Employees can ask questions during the training, and also see FAQs and their answers to supplement the training.  They can also make suggestions about what to include in future training updates.

They might even include a “wish list” of things that are not necessary for the job, but that they would love to learn about.  A nice benefit would be to pay for an employee to undergo this type of training.

Then, he can come back and share what he learned with others on the team.  This is another benefit that some employees will really appreciate.  Also, you never know when that information might actually help your company!

Improve the Training

After receiving feedback from employees in the form of assessments, evaluations, and suggestions, you should have some ideas for improvements.

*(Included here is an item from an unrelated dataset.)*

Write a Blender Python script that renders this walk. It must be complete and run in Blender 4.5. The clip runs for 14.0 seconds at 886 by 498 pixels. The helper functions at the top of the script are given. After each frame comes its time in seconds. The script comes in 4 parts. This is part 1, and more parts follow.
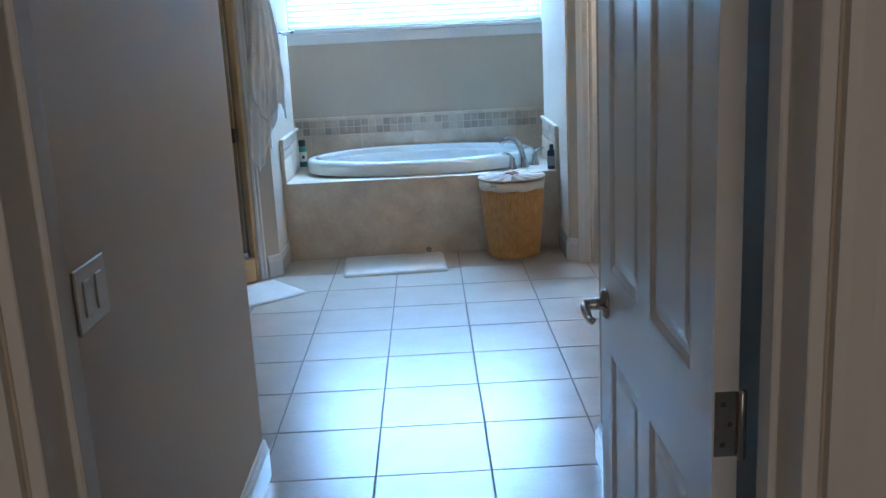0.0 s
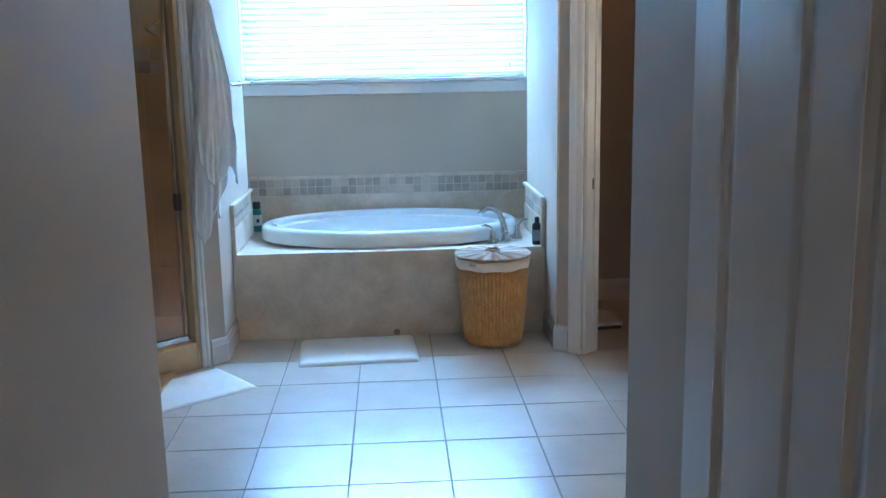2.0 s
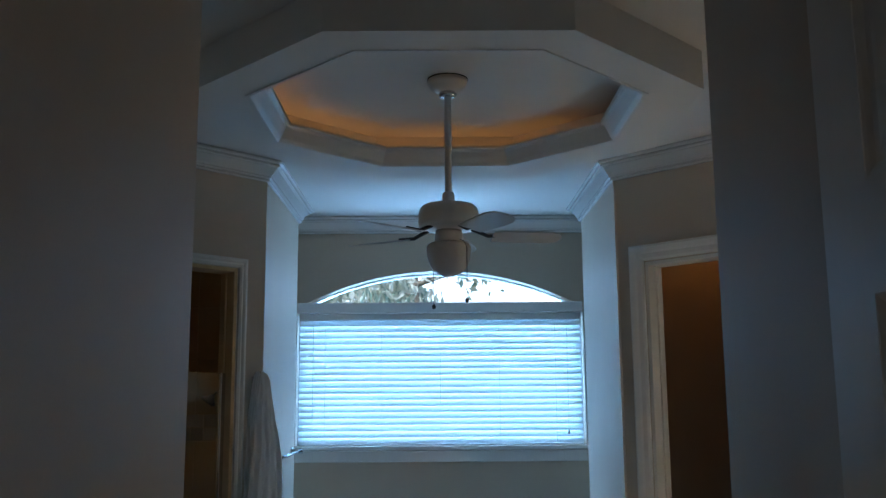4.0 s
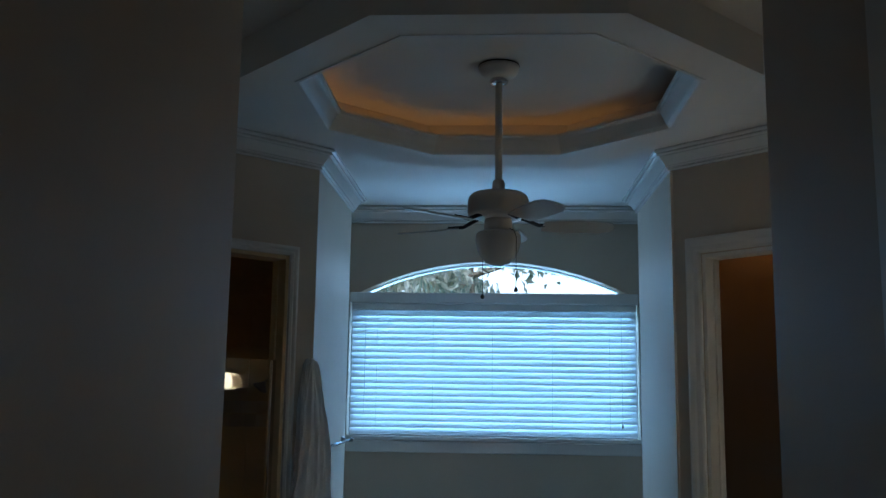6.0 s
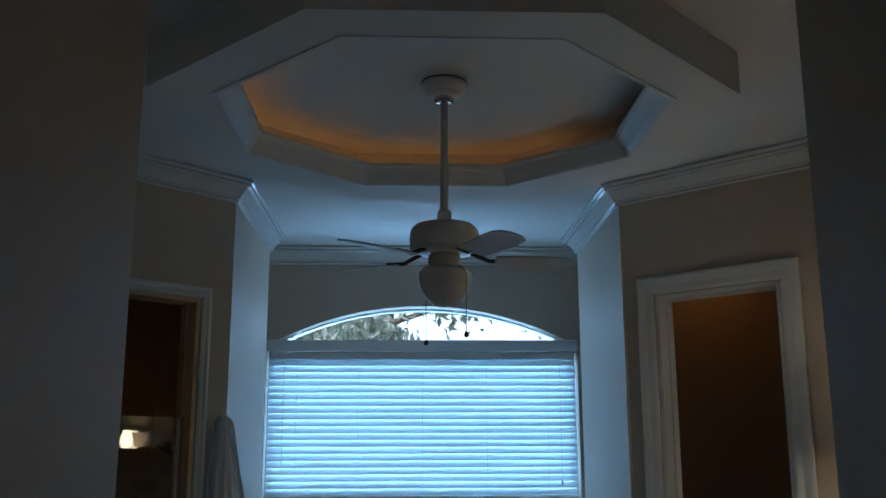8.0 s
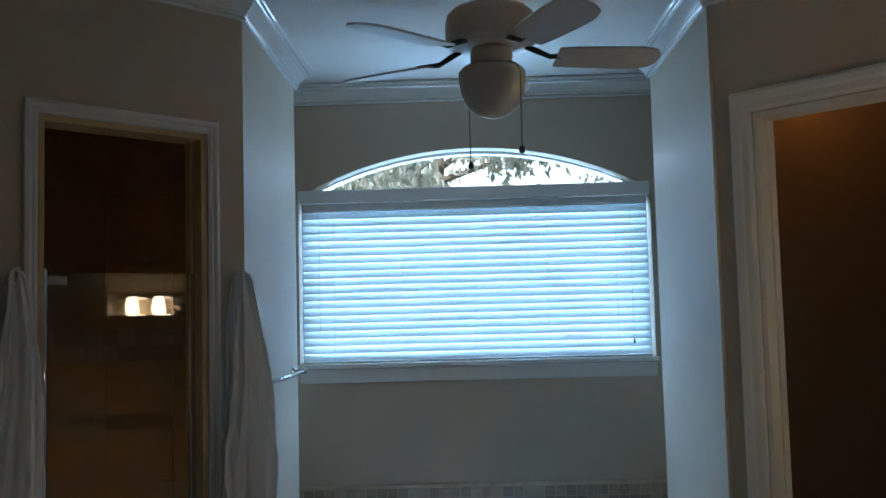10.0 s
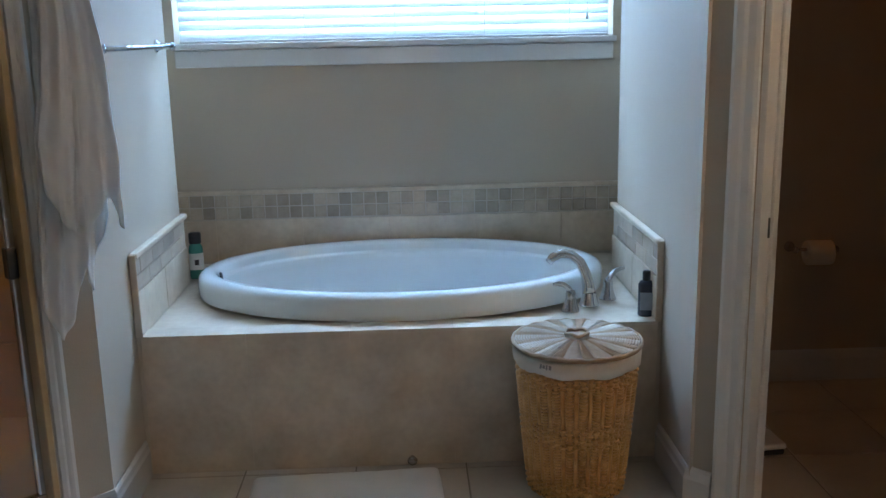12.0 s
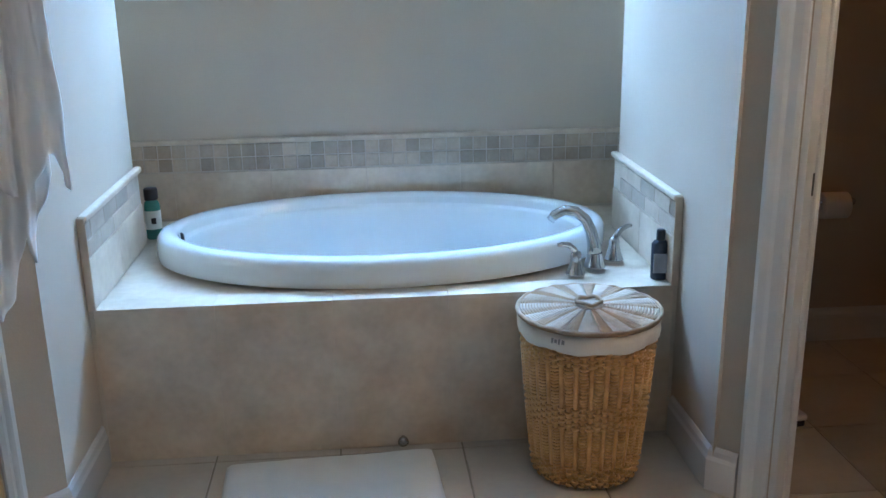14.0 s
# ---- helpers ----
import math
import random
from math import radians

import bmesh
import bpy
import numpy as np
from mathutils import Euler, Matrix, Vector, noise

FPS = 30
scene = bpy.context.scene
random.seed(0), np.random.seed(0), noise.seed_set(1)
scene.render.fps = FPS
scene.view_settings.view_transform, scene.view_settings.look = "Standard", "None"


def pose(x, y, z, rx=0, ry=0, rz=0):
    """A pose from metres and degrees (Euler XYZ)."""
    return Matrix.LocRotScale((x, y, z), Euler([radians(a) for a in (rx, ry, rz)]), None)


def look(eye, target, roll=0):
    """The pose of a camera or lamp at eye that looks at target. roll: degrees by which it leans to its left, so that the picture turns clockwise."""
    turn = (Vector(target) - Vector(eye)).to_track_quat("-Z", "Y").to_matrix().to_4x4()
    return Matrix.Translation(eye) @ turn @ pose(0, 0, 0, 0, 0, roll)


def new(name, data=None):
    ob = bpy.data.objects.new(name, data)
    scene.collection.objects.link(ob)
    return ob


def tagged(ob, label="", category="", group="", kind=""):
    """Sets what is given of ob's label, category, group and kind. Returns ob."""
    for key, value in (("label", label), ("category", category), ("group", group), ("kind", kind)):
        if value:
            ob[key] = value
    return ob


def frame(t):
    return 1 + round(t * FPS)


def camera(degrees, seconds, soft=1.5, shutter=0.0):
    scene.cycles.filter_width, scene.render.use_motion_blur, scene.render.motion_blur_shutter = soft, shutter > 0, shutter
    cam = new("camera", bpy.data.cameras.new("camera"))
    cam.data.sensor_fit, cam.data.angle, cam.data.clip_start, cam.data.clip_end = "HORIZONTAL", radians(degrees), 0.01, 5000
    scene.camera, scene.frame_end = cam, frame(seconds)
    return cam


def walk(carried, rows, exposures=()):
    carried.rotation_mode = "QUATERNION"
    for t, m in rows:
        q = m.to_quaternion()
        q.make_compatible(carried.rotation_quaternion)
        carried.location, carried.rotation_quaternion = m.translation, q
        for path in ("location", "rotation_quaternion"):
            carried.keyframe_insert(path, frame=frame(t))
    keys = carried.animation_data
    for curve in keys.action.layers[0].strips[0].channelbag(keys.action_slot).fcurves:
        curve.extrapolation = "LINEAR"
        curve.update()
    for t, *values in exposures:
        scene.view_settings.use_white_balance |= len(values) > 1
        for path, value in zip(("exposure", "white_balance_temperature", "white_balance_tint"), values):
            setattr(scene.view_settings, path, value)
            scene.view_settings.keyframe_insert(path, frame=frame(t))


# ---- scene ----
cam = camera(50.9, 14.0)
PATH = [
    (0, (0.11, 0.451, 1.476), (0.128, 2.397, 1.013), -2.9),
    (0.5, (0.15, 0.691, 1.474), (0.162, 2.637, 1.01), -2.2),
    (1, (0.015, 0.821, 1.557), (0.27, 2.763, 1.151), -0.1),
    (1.5, (-0.016, 1.0, 1.509), (0.313, 2.919, 1.051), 0.9),
    (2, (0.069, 1.2, 1.572), (0.174, 3.16, 1.187), -1.1),
    (2.5, (0.101, 1.334, 1.634), (0.071, 3.324, 1.437), 1.0),
    (3, (0.074, 1.388, 1.7), (0.028, 3.384, 1.595), -0.6),
    (3.5, (0.008, 1.408, 1.721), (0.035, 3.404, 1.851), -1.1),
    (4, (0.026, 1.381, 1.761), (0.039, 3.353, 2.093), -0.4),
    (6.5, (0.065, 1.478, 1.755), (-0.058, 3.449, 2.068), 0.8),
    (7, (-0.02, 1.576, 1.783), (-0.023, 3.532, 2.202), 0.0),
    (9.5, (-0.063, 2.399, 1.797), (0.035, 4.354, 2.207), -0.2),
    (10, (-0.013, 2.587, 1.747), (-0.058, 4.582, 1.89), -1.5),
    (10.5, (0.07, 2.84, 1.6), (0.067, 4.837, 1.482), -0.5),
    (11, (0.056, 3.088, 1.529), (0.2, 5.04, 1.118), -2.2),
    (11.5, (-0.01, 3.272, 1.514), (0.223, 5.205, 1.057), -2.1),
    (12, (0.091, 3.46, 1.512), (0.158, 5.409, 1.065), -1.2),
    (12.5, (0.154, 3.601, 1.5), (0.122, 5.532, 0.979), 0.3),
    (13, (0.159, 3.653, 1.489), (0.225, 5.576, 0.946), -0.3),
    (13.5, (0.0, 3.708, 1.503), (0.226, 5.621, 0.967), -0.6),
    (14, (-0.024, 3.83, 1.485), (0.141, 5.74, 0.915), -0.9),
]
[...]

You don’t necessarily need to scrap what you already have.  You can add new training material, including files and videos, to supplement existing training.  You can also revise or re-shoot one file or video to include a concept or clear up a point that someone brought up.

As you develop and improve your training, keep one eye to the future.  This will make it easier to maintain your training materials in the future.

Maintain Your Material

Let’s say that the training answers any questions your employees might ask, and teaches them what they need to know.  Even then, it won’t last forever.

Your company may update policies, procedures, and processes.

New software and hardware might hit the market.

Your industry might shift in a way that requires you to “pivot” quickly.

In any case, continuing education is a good idea for all employees.  This will keep them sharp and up to date on skills.  It will also keep them in constant “learning mode”, so that they can learn quickly when the business landscape changes.


There are many things to consider when creating training for remote employees.  However, you have many options for delivery of the training.  You can also rely on your employees to help you to develop and improve the training.